- IATA: none; ICAO: none; FAA LID: MI28;

Summary
- Airport type: Public
- Owner: Beverly Archer
- Serves: St. Johns, Michigan
- Elevation AMSL: 794 ft (242 m)
- Coordinates: 42°54′25″N 084°28′20″W﻿ / ﻿42.90694°N 84.47222°W
- Interactive map of Archer Memorial Field

Runways
| Direction | Length |  | Surface |
| ft | m |
| 17/35 | 2,496 | 761 | Turf |

Statistics (2011)
- Aircraft operations: 150
- Based aircraft: 3
- Source: Federal Aviation Administration

= Archer Memorial Field =

Airport in Michigan, United States

Archer Memorial Field is a privately owned public-use airport located seven nautical miles (8 mi, 13 km) southeast of the central business district of St. Johns, in Clinton County, Michigan, United States.

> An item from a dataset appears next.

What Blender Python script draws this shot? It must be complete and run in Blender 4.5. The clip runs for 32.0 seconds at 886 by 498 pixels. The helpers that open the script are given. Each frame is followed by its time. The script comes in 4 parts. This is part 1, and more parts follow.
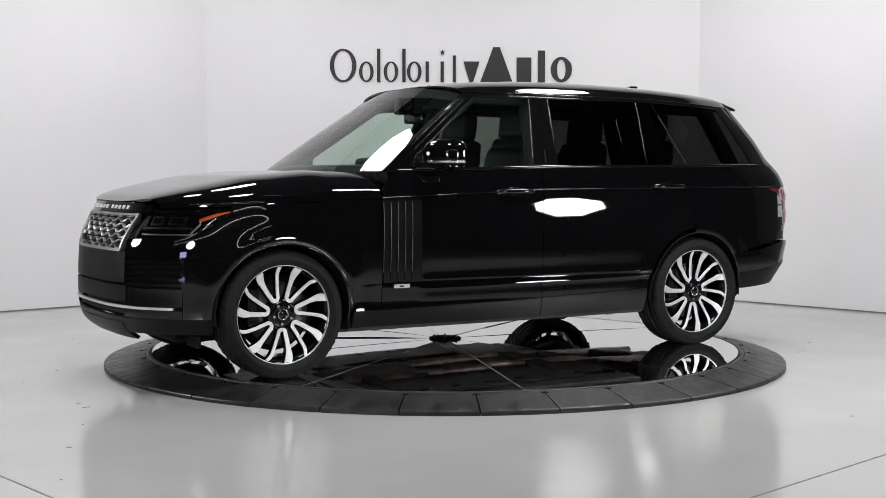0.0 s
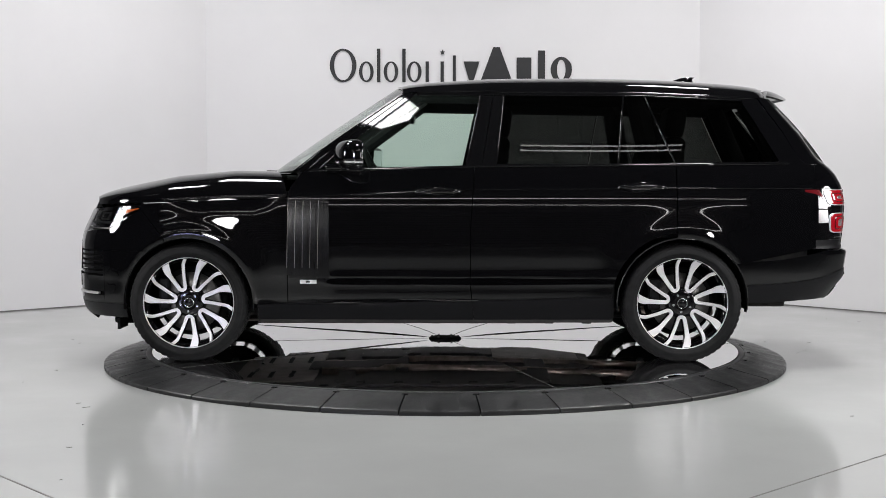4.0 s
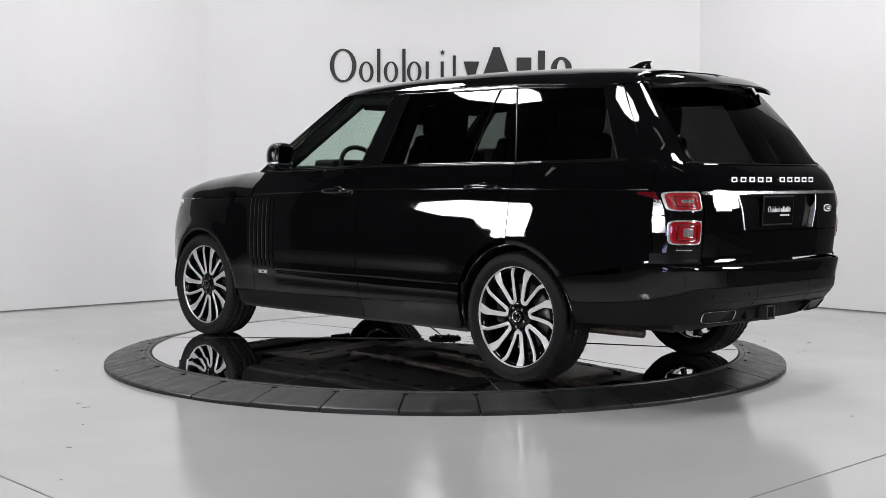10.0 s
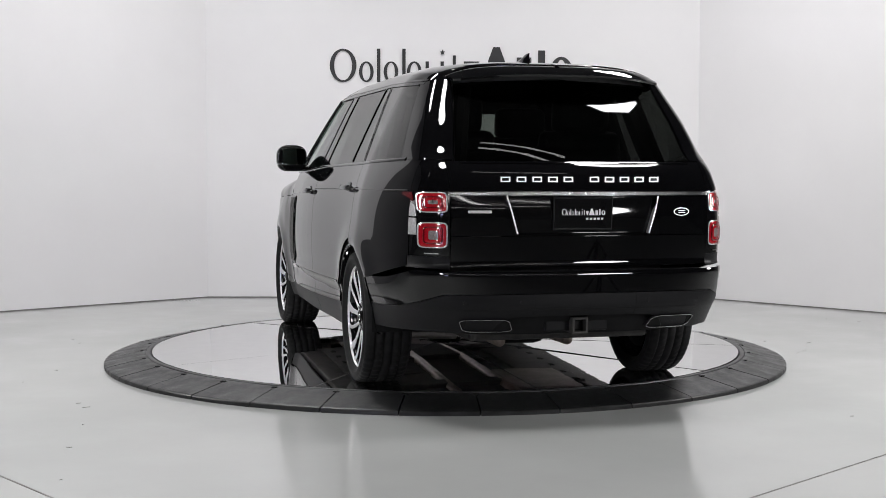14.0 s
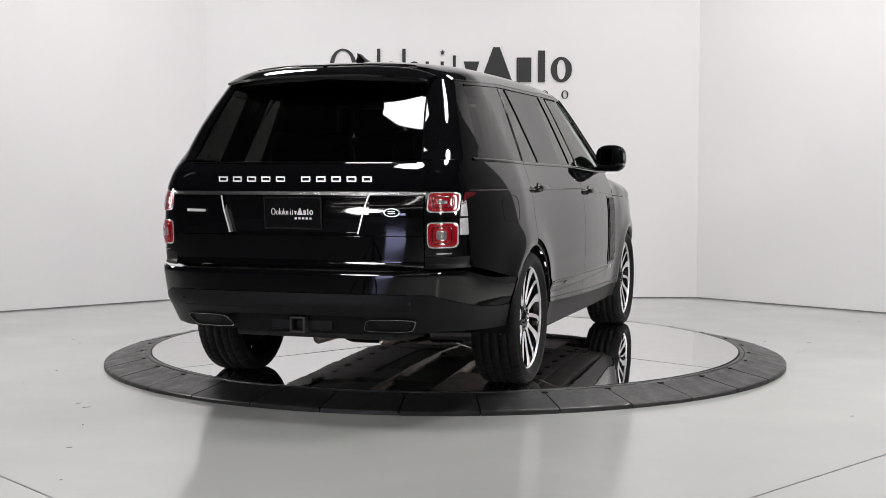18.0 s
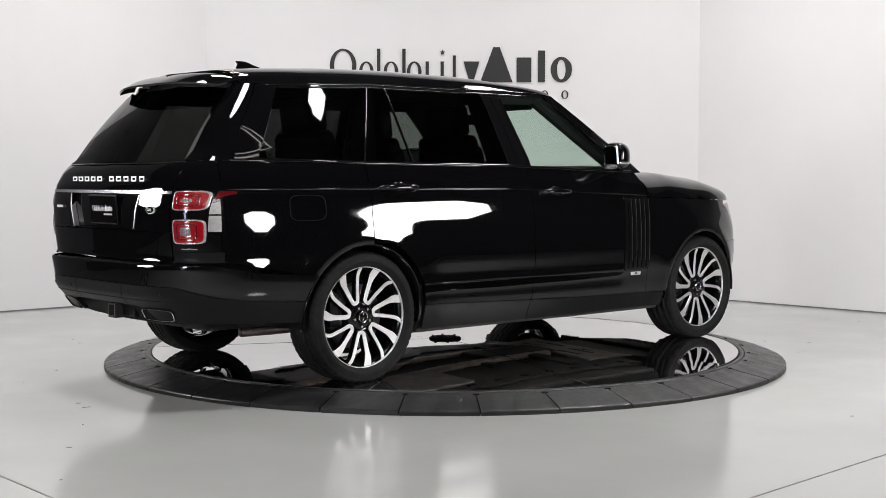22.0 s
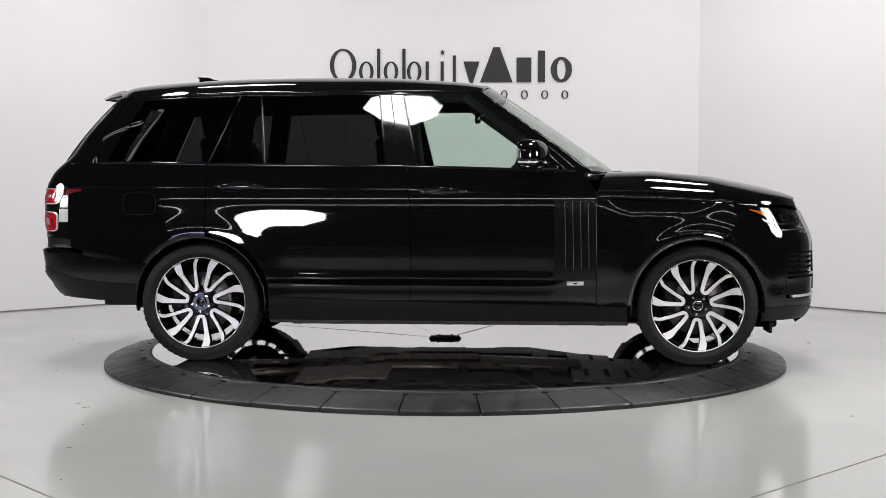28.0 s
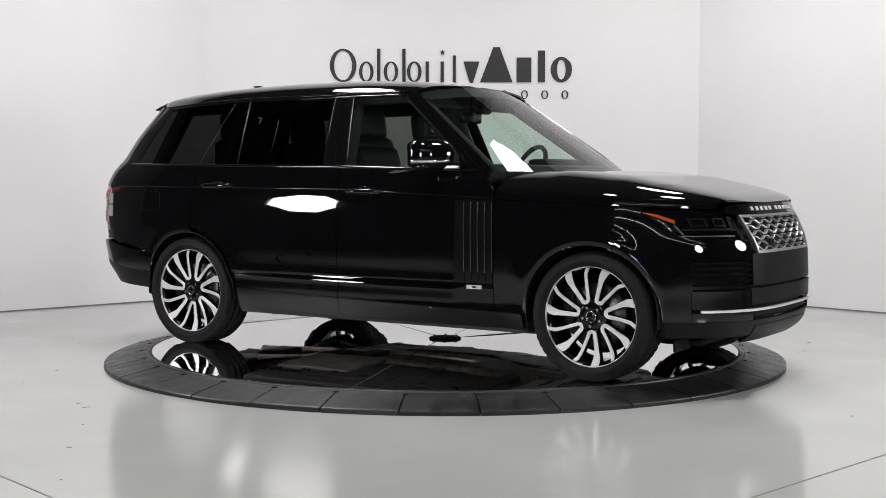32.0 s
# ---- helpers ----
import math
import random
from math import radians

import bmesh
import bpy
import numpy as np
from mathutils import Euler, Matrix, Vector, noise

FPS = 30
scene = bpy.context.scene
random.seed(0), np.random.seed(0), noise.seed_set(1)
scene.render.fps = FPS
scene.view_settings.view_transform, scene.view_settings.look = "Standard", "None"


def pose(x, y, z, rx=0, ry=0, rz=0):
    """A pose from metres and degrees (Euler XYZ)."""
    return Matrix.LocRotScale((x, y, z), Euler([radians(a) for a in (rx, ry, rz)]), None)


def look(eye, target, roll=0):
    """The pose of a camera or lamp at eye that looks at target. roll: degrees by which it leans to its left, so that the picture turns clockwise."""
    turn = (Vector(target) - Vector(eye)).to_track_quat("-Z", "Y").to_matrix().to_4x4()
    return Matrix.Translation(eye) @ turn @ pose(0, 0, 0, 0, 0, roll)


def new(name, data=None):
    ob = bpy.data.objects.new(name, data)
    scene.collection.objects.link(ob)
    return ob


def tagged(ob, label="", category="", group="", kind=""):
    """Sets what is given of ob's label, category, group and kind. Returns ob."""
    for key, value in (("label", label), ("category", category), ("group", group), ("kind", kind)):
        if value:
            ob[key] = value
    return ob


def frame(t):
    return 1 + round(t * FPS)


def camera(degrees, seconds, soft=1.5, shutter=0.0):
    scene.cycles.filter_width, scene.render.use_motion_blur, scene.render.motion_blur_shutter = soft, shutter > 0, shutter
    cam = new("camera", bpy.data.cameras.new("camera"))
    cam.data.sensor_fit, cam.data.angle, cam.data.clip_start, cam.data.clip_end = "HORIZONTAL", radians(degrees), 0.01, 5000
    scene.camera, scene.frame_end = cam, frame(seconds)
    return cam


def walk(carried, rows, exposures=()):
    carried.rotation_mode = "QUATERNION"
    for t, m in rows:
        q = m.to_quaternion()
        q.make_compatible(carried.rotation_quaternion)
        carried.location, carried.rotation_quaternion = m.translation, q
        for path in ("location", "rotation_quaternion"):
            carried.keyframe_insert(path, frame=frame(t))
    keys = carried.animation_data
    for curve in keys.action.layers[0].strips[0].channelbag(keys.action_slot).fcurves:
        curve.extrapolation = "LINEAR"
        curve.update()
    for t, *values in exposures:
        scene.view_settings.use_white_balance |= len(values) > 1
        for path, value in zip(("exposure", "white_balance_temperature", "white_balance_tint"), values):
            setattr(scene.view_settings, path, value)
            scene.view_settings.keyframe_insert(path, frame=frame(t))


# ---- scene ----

== Facilities and aircraft ==
Archer Memorial Field covers an area of 12 acres (5 ha) at an elevation of 794 feet (242 m) above mean sea level. It has one runway, designated 17/35, which has a turf surface. The runway measures 2,496 x 110 ft (761 x 34 m).

For the 12-month period ending December 31, 2011, the airport had 150 general aviation aircraft operations, an average of 12 per month. For the same time period, there were three aircraft based on the field, all single-engine airplanes.